**Written instruction**
Extract everything from the first line through the line with "import numpy as np", both ends included, except for any pictures.

● ● ● ●

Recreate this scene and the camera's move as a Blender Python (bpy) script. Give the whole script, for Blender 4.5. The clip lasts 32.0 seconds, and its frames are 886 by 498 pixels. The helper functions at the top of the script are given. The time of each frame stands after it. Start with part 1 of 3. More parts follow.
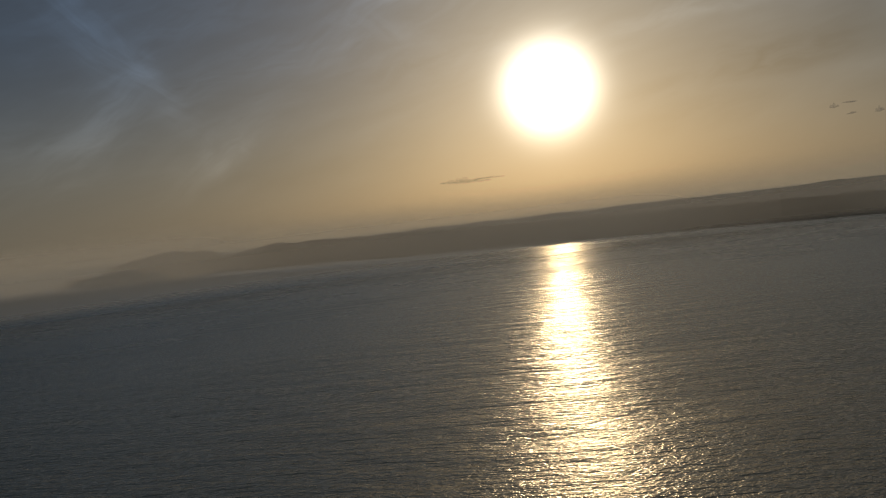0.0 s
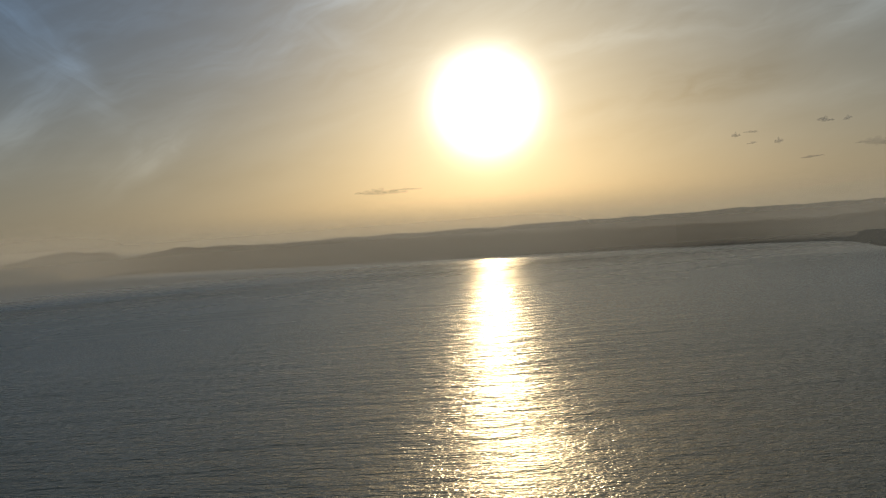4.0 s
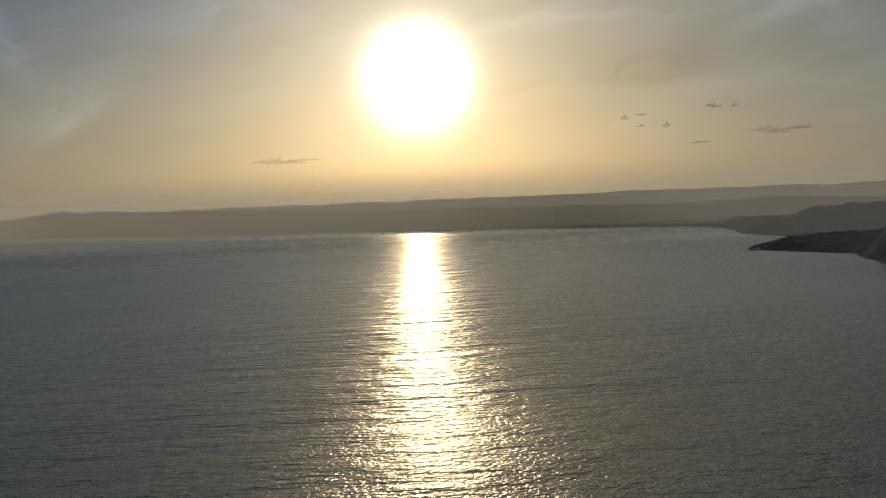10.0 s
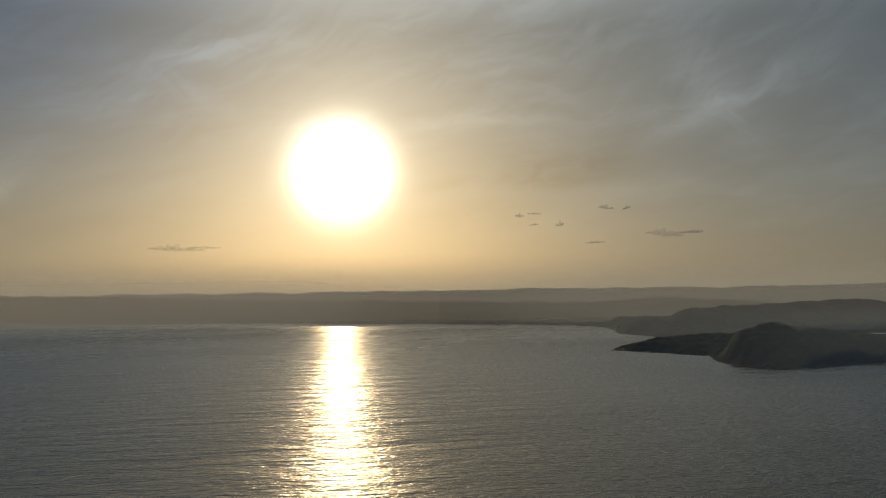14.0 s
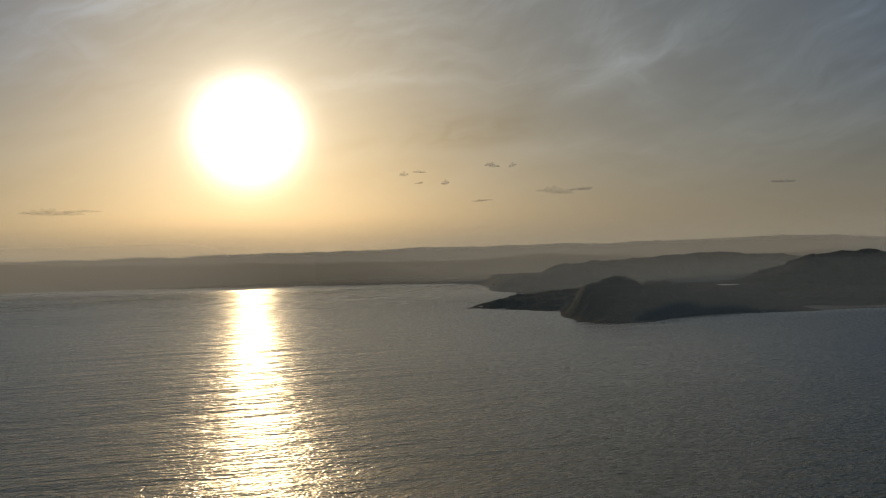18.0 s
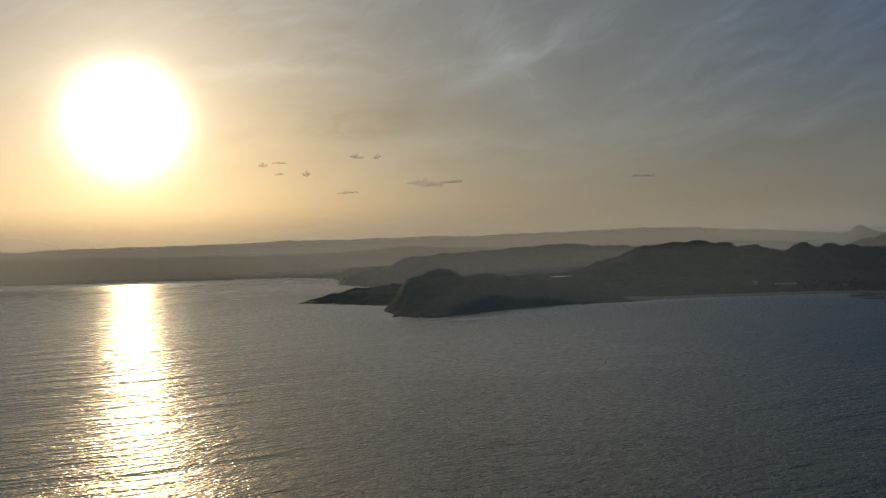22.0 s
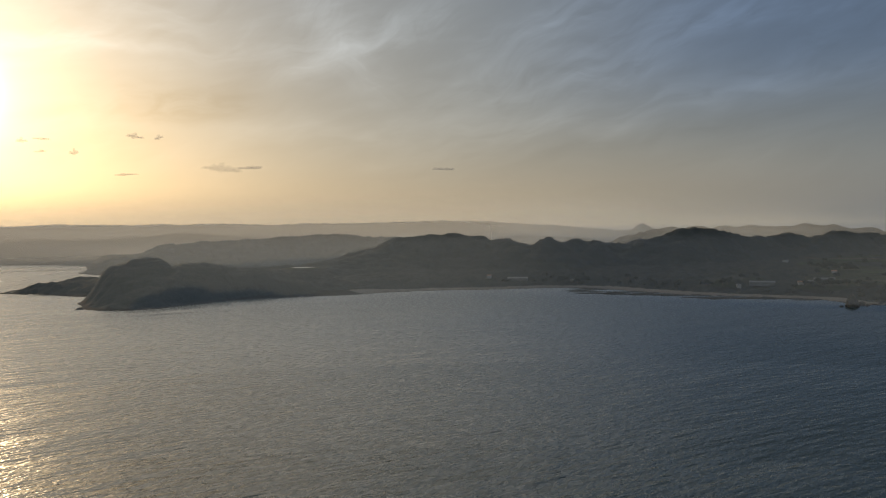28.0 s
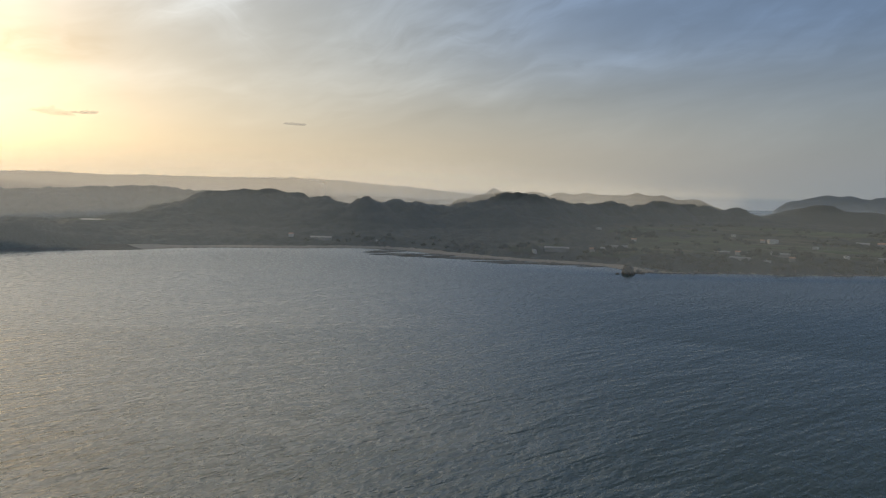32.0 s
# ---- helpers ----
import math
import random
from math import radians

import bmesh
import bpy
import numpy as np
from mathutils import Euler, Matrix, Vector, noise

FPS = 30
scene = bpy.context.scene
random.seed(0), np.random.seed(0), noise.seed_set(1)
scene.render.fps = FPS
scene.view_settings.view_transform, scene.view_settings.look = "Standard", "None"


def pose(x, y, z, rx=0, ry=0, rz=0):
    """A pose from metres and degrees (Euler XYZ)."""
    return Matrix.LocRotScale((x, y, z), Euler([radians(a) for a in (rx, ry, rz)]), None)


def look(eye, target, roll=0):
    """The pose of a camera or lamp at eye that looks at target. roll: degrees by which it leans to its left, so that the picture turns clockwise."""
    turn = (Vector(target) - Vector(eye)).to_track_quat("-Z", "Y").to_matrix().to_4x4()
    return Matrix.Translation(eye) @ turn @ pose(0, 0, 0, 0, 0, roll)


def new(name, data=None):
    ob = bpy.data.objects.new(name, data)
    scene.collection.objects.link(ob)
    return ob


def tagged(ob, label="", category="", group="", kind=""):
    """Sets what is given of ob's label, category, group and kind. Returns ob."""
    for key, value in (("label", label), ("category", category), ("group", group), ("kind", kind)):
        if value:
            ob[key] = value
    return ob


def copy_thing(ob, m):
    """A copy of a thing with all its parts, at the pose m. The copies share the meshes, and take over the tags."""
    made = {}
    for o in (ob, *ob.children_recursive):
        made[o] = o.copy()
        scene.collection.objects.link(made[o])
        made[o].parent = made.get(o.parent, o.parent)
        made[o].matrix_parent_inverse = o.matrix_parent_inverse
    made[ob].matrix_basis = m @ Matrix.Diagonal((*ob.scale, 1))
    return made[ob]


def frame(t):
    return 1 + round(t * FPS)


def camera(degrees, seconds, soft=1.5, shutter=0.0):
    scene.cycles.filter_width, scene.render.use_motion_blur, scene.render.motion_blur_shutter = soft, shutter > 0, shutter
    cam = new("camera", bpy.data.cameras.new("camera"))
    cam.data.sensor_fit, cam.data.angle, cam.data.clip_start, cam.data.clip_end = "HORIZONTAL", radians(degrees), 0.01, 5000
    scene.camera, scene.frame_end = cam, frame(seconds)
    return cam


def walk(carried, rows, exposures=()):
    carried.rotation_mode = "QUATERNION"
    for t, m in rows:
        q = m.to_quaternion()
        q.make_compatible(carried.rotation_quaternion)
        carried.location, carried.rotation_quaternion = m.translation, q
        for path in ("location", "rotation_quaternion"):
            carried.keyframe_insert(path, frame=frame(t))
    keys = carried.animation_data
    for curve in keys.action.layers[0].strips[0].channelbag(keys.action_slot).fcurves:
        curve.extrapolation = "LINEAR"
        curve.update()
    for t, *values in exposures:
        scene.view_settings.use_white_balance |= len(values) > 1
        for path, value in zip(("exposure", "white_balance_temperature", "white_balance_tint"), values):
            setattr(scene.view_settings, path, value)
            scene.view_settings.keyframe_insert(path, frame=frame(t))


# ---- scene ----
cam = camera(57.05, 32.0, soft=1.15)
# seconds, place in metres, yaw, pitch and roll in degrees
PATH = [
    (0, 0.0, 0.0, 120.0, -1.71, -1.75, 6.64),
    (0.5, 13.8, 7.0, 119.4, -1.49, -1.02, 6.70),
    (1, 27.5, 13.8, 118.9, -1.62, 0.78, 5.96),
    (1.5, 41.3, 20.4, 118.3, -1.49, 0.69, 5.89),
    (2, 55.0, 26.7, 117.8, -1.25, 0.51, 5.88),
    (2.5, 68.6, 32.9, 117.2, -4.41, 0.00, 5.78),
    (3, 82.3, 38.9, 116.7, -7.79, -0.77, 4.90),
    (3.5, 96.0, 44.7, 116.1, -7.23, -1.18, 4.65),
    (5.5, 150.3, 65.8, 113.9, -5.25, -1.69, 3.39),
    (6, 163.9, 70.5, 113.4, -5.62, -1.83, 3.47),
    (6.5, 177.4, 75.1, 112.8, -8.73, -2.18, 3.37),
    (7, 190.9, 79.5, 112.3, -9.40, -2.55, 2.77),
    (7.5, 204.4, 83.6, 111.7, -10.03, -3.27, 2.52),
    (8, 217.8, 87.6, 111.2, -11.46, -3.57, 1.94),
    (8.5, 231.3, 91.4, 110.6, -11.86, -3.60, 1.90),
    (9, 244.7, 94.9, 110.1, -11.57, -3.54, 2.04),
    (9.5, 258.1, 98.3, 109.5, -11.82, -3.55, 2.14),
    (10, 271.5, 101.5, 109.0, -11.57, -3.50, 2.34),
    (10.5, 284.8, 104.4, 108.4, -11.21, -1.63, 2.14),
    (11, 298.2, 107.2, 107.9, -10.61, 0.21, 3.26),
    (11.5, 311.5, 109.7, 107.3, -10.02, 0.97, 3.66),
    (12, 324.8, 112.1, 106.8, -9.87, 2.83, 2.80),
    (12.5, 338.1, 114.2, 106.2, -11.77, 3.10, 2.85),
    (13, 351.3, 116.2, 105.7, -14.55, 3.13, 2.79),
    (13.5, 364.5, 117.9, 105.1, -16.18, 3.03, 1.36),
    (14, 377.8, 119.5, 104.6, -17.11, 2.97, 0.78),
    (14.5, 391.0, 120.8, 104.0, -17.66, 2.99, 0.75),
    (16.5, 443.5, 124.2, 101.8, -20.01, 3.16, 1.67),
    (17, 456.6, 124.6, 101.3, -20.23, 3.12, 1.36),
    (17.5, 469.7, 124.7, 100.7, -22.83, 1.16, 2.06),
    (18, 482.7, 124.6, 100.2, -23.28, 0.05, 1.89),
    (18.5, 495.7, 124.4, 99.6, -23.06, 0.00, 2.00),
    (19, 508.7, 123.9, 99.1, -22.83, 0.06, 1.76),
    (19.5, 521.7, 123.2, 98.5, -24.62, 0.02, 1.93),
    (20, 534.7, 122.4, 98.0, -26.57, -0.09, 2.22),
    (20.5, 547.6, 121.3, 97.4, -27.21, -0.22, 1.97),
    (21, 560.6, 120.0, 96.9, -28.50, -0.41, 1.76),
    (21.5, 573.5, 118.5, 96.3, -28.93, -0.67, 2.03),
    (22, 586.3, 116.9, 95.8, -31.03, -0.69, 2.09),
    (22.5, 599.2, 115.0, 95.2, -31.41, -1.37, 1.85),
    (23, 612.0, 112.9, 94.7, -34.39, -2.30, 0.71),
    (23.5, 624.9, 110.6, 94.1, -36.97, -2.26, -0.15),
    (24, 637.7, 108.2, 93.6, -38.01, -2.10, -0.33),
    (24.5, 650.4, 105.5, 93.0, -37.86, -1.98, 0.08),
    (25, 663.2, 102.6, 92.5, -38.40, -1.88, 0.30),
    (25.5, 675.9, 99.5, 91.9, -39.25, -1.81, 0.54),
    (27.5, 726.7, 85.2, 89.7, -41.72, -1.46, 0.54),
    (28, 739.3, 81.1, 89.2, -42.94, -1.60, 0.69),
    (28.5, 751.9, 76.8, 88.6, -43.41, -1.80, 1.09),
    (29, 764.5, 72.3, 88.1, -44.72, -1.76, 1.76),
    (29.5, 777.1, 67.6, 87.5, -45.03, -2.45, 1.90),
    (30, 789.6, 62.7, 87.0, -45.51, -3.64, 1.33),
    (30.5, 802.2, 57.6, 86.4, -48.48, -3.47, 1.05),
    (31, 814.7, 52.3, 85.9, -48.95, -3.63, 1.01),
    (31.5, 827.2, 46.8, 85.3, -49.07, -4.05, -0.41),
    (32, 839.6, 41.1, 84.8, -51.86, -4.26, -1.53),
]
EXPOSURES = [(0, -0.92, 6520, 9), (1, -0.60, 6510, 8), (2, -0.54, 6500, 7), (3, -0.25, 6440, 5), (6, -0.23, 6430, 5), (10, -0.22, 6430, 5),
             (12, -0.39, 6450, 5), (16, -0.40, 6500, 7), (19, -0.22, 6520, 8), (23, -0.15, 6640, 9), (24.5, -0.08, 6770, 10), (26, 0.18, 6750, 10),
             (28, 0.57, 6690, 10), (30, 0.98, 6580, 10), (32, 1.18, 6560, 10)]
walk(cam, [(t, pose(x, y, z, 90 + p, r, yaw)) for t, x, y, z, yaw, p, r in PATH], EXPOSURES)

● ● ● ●

**Result**
Recreate this scene and the camera's move as a Blender Python (bpy) script. Give the whole script, for Blender 4.5. The clip lasts 32.0 seconds, and its frames are 886 by 498 pixels. The helper functions at the top of the script are given. The time of each frame stands after it. Start with part 1 of 3. More parts follow.
0.0 s
4.0 s
10.0 s
14.0 s
18.0 s
22.0 s
28.0 s
32.0 s
# ---- helpers ----
import math
import random
from math import radians

import bmesh
import bpy
import numpy as np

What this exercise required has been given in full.